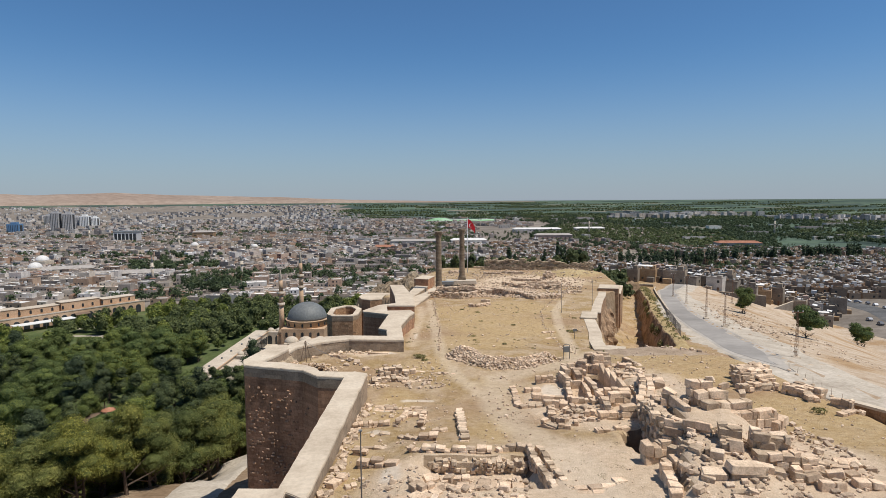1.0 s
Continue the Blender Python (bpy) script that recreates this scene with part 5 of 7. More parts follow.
# the loose stones: one joined mesh
sv, sf = [], []
shapes = [worn_block(100 + s) for s in range(5)] + [boulder(200 + s) for s in range(5)]
shapes = [([v.co.copy() for v in b.verts], [[v.index for v in f.verts] for f in b.faces]) for b in shapes]
for x, y, size in SCATTER:
    vs, fs = ruin_rng.choice(shapes)
    m = pose(x, y, soil(x, y) + size * 0.22, ruin_rng.uniform(-20, 20), ruin_rng.uniform(-20, 20), ruin_rng.uniform(0, 360)) @ Matrix.Diagonal((size * ruin_rng.uniform(0.8, 1.5), size, size * ruin_rng.uniform(0.5, 0.9), 1))
    n = len(sv)
    sv += [m @ v for v in vs]
    sf += [[n + i for i in f] for f in fs]
tagged(new("rubble", raw_mesh("rubble", sv, sf, ["rubble"])), "scattered broken limestone lumps on the dry ground", "rubble", kind="stuff")


def stone_heap(name, spine, width, tall, n, size, label, seed):
    """A heap of single stones round a line: a low core of soil-coloured spoil, with stones all over it."""
    r = random.Random(seed)
    x0, y0 = spine[0]
    ob = thing(name, Matrix.Translation((x0, y0, soil(x0, y0))), label, "stone heap", "stone heaps")
    base = ob.matrix_world.translation
    for k in range(n):
        s = r.random() * (len(spine) - 1)
        i = min(int(s), len(spine) - 2)
        f = s - i
        x = spine[i][0] + (spine[i + 1][0] - spine[i][0]) * f
        y = spine[i][1] + (spine[i + 1][1] - spine[i][1]) * f
        off = max(-1, min(1, r.gauss(0, 0.45)))
        a = r.uniform(0, math.tau)
        x, y = x + off * width * math.cos(a), y + off * width * math.sin(a)
        level = tall * max(0.0, 1 - abs(off)) * r.uniform(0.55, 1.0)
        w = size * r.uniform(0.6, 1.5)
        m = pose(x - base.x, y - base.y, soil(x, y) - base.z + level + 0.05, r.uniform(-25, 25), r.uniform(-25, 25), r.uniform(0, 360)) @ Matrix.Diagonal((w, w * r.uniform(0.6, 0.9), w * r.uniform(0.45, 0.75), 1))
        part("stone", r.choice(BLOCKS["block"] if r.random() < 0.6 else ROCKS), None, ob, at=m)
    vs, fs = [], []
    for i, (x, y) in enumerate(spine):
        for k in range(12):
            a = math.tau * k / 12
            vs += [(x + width * 0.95 * math.cos(a) - base.x, y + width * 0.95 * math.sin(a) - base.y, soil(x, y) - base.z - 0.1)]
        vs.append((x - base.x, y - base.y, soil(x, y) - base.z + tall * 0.8))
        n0 = 13 * i
        fs += [(n0 + k, n0 + (k + 1) % 12, n0 + 12) for k in range(12)]
    part("core", raw_mesh("core", vs, fs, ["earth"]), None, ob, "earth and small stones under the heap")
    gv, gf = [], []
    for k in range(6 * n):
        s = r.random() * (len(spine) - 1)
        i = min(int(s), len(spine) - 2)
        f = s - i
        off, a = min(1.25, abs(r.gauss(0, 0.55))), r.uniform(0, math.tau)
        x = spine[i][0] + (spine[i + 1][0] - spine[i][0]) * f + off * width * math.cos(a)
        y = spine[i][1] + (spine[i + 1][1] - spine[i][1]) * f + off * width * math.sin(a)
        w = size * r.uniform(0.45, 0.85)
        m = pose(x - base.x, y - base.y, soil(x, y) - base.z + tall * max(0.0, 0.85 - 0.85 * off) + 0.03, r.uniform(-30, 30), r.uniform(-30, 30), r.uniform(0, 360)) @ Matrix.Diagonal((w * 1.2, w, w * 0.7, 1))
        shape = r.choice(BLOCKS["block"])
        n0 = len(gv)
        gv.extend(m @ v.co for v in shape.vertices)
        gf.extend([n0 + q for q in face.vertices] for face in shape.polygons)
    tagged(part("rubble", raw_mesh("rubble", gv, gf, ["rubble"]), None, ob), kind="stuff")
    return ob


stone_heap("stone_heap", [(1.3, 87.6), (3.2, 86.6)], 1.9, 1.6, 150, 0.55, "heap of large pale limestone blocks beside the path", 3)
stone_heap("stone_heap", [(3.6, 84.4), (6.0, 82.9), (8.5, 82.6)], 1.7, 1.3, 210, 0.36, "heap of small pale limestone rubble beside the path", 4)
stone_heap("stone_heap", [(8.8, 82.6), (11.0, 83.4), (13.8, 85.0)], 1.7, 1.15, 210, 0.38, "long heap of broken limestone beside the path", 5)

# broken vault in the bastion's pit: a stub of brown vaulting with a small arch under a ragged stony crown
pit_z = height(-19.6, 81.2)
vault = thing("broken_vault", pose(-20.7, 82.2, pit_z - 0.2, 0, 0, 24), "broken brown vault wall with a small dark arch in the pit", "ruin")
vv, vf = [], []
for k in range(29):
    s = k / 28
    x = -1.5 + 2.9 * s
    t = 3.5 - 1.5 * smooth(0.35, 1.0, s) + 0.3 * noise.noise(Vector((x * 2.3, 2, 0)))
    for q, dy in ((-0.3, -0.15), (t * 0.3, -0.22), (t * 0.6, -0.36), (t * 0.85, -0.55), (t, -0.6), (t + 0.2, -0.1), (t + 0.1, 0.7), (-0.3, 1.4)):
        w = 0.16 * noise.noise(Vector((x * 2.2, q * 1.4, dy)))
        vv.append((x, dy + 0.35 * (s - 0.5) ** 2 + w, q + 0.5 * w))
    if k:
        for e in range(7):
            a = 8 * (k - 1) + e
            vf.append((a, a + 8, a + 9, a + 1))
part("wall", raw_mesh("wall", vv, vf, ["moat_rock"]), None, vault)
part("arch", arch_bm(0.8, 1.1, 0.3), "dark_glass", vault, "small dark arched slab for the shade inside", pose(-0.7, -0.12, 0.2))
vr = random.Random(77)
for k in range(90):
    x = vr.uniform(-1.5, 1.4)
    w = vr.uniform(0.14, 0.38)
    t = 3.55 - 1.5 * smooth(0.35, 1.0, (x + 1.5) / 2.9)
    part("stone", vr.choice(ROCKS), None, vault, at=pose(x, vr.uniform(-0.55, 1.2), t + vr.uniform(-0.15, 0.22), vr.uniform(-40, 40), vr.uniform(-40, 40), vr.uniform(0, 360)) @ Matrix.Diagonal((w, w * 0.8, w * 0.7, 1)))

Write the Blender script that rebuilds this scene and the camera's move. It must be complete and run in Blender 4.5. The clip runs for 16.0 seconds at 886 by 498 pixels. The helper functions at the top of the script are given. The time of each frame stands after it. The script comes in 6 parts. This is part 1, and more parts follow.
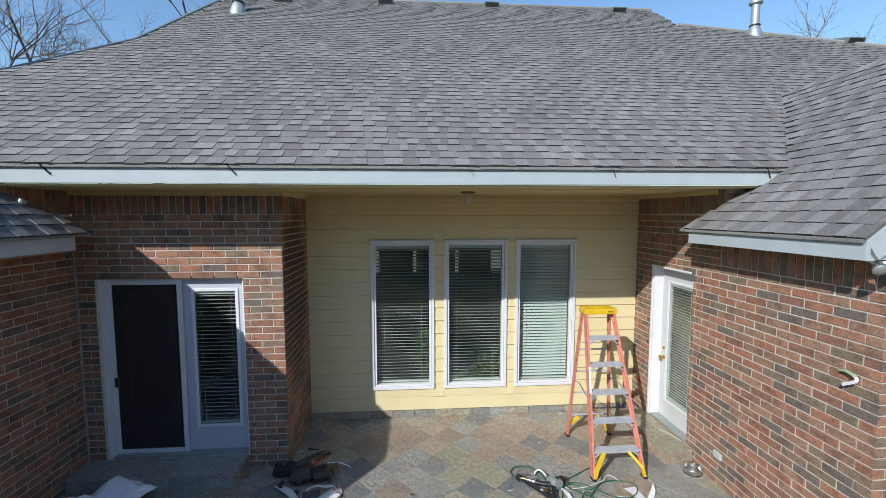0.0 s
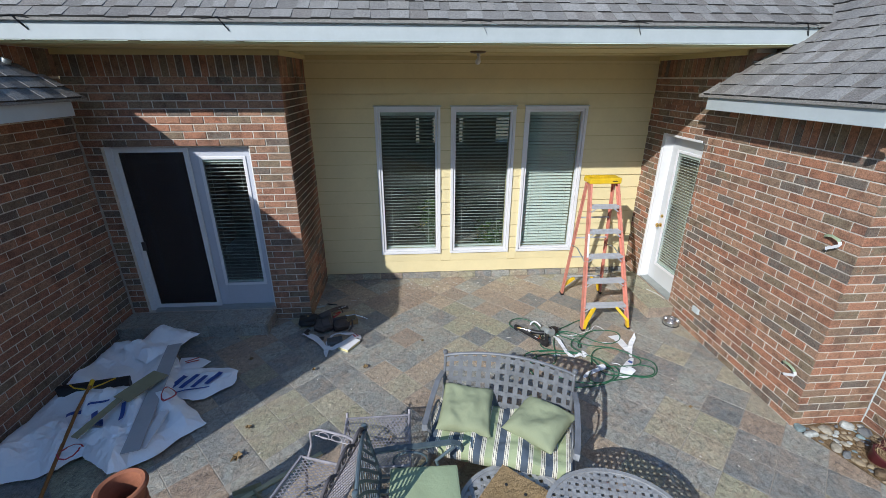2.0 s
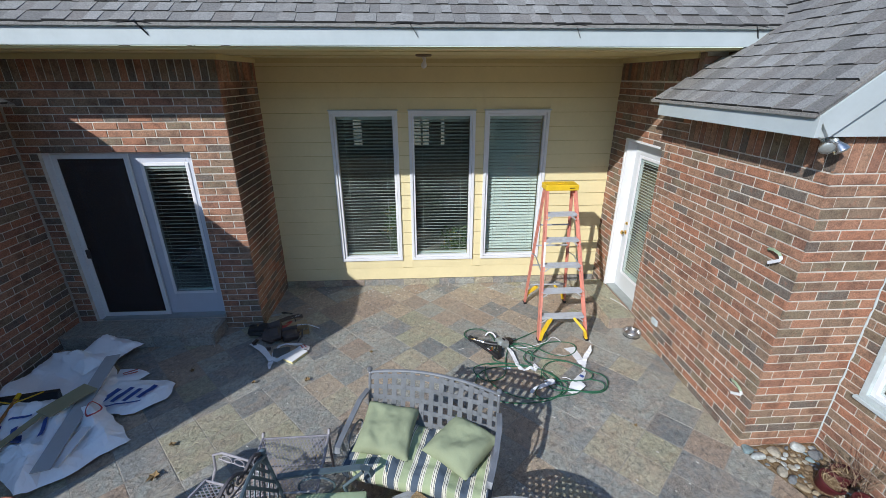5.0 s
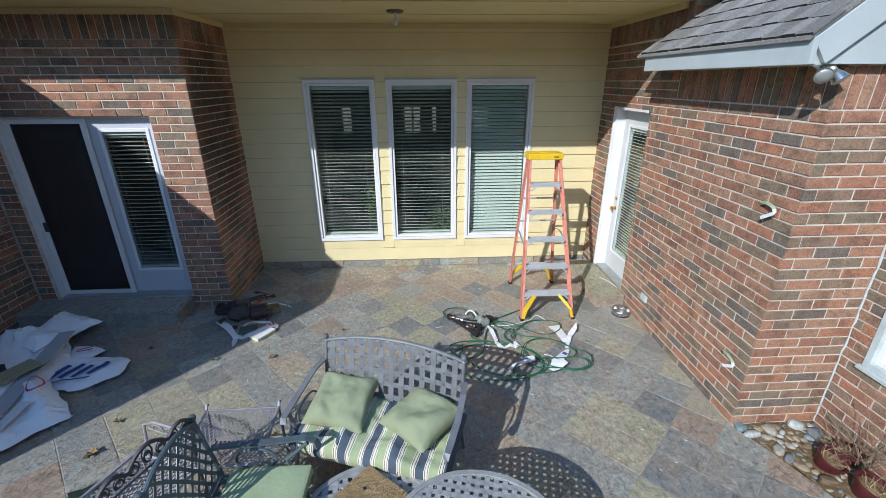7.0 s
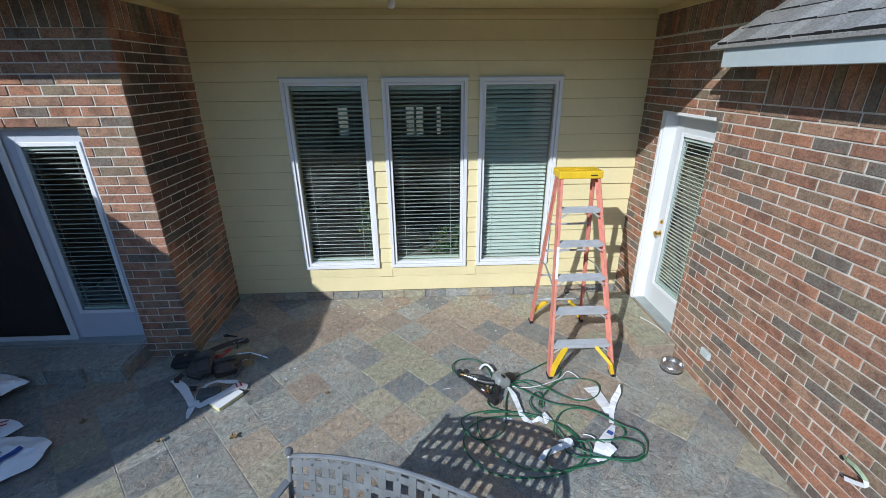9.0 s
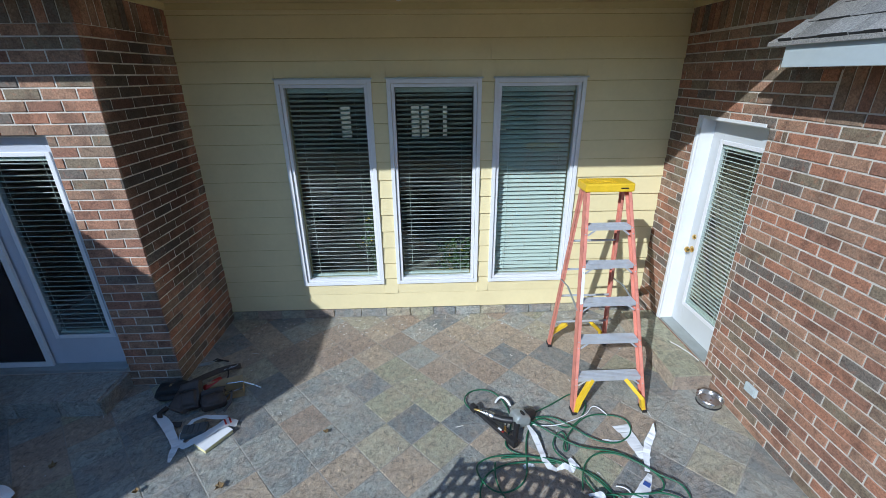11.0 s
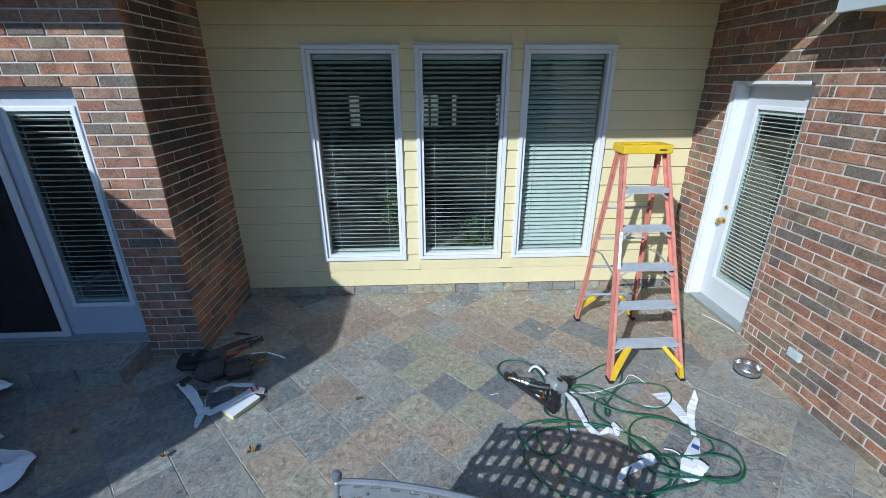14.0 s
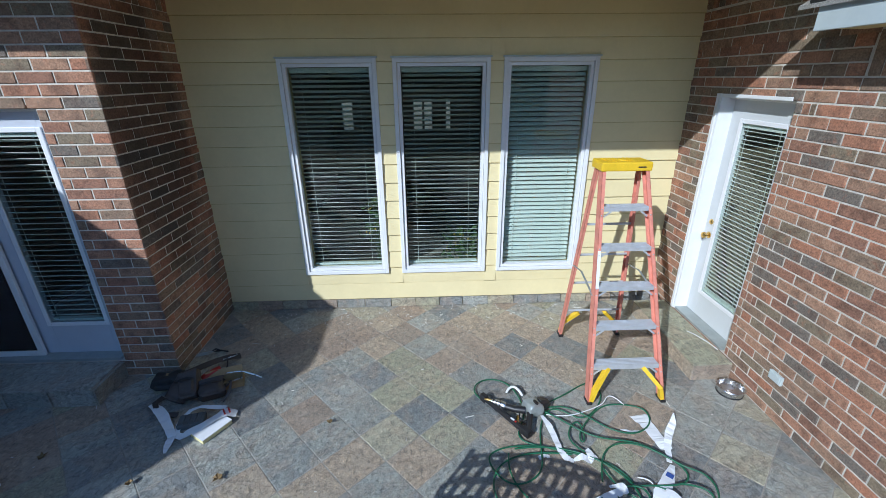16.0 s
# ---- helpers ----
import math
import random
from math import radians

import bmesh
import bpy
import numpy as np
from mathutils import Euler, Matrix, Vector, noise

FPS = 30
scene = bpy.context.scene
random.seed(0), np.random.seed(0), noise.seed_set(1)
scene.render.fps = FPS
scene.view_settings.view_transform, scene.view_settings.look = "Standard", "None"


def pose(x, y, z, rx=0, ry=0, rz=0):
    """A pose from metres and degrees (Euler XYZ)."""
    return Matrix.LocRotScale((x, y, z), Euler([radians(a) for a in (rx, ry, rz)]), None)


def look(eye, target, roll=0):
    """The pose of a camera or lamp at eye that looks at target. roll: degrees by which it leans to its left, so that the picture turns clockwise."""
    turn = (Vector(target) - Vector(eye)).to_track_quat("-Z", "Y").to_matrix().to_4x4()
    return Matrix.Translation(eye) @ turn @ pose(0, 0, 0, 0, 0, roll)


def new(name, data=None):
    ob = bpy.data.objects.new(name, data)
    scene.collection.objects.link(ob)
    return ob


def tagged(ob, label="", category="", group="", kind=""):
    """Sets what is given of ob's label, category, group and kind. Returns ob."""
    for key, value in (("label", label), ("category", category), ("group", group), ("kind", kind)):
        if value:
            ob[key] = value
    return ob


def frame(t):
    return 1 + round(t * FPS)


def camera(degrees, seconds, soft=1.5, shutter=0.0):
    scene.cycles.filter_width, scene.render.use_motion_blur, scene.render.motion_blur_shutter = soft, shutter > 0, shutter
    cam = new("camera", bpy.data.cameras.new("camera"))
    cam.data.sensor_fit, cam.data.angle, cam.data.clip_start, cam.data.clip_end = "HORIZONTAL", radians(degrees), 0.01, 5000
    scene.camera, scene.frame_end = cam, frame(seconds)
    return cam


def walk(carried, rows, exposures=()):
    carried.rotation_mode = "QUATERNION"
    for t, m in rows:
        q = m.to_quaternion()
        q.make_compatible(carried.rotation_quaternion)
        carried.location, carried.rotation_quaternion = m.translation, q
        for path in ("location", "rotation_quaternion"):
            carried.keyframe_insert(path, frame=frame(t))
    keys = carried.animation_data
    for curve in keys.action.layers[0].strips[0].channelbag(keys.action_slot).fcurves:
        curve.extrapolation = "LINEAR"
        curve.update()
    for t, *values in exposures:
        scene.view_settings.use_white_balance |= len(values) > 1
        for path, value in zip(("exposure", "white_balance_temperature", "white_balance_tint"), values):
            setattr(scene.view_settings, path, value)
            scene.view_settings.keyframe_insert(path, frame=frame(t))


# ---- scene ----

> **THE REQUEST**
Pull out every line in the material above where "degrees" occurs.

> **RESULT BELOW**
    """A pose from metres and degrees (Euler XYZ)."""
    """The pose of a camera or lamp at eye that looks at target. roll: degrees by which it leans to its left, so that the picture turns clockwise."""
def camera(degrees, seconds, soft=1.5, shutter=0.0):
    cam.data.sensor_fit, cam.data.angle, cam.data.clip_start, cam.data.clip_end = "HORIZONTAL", radians(degrees), 0.01, 5000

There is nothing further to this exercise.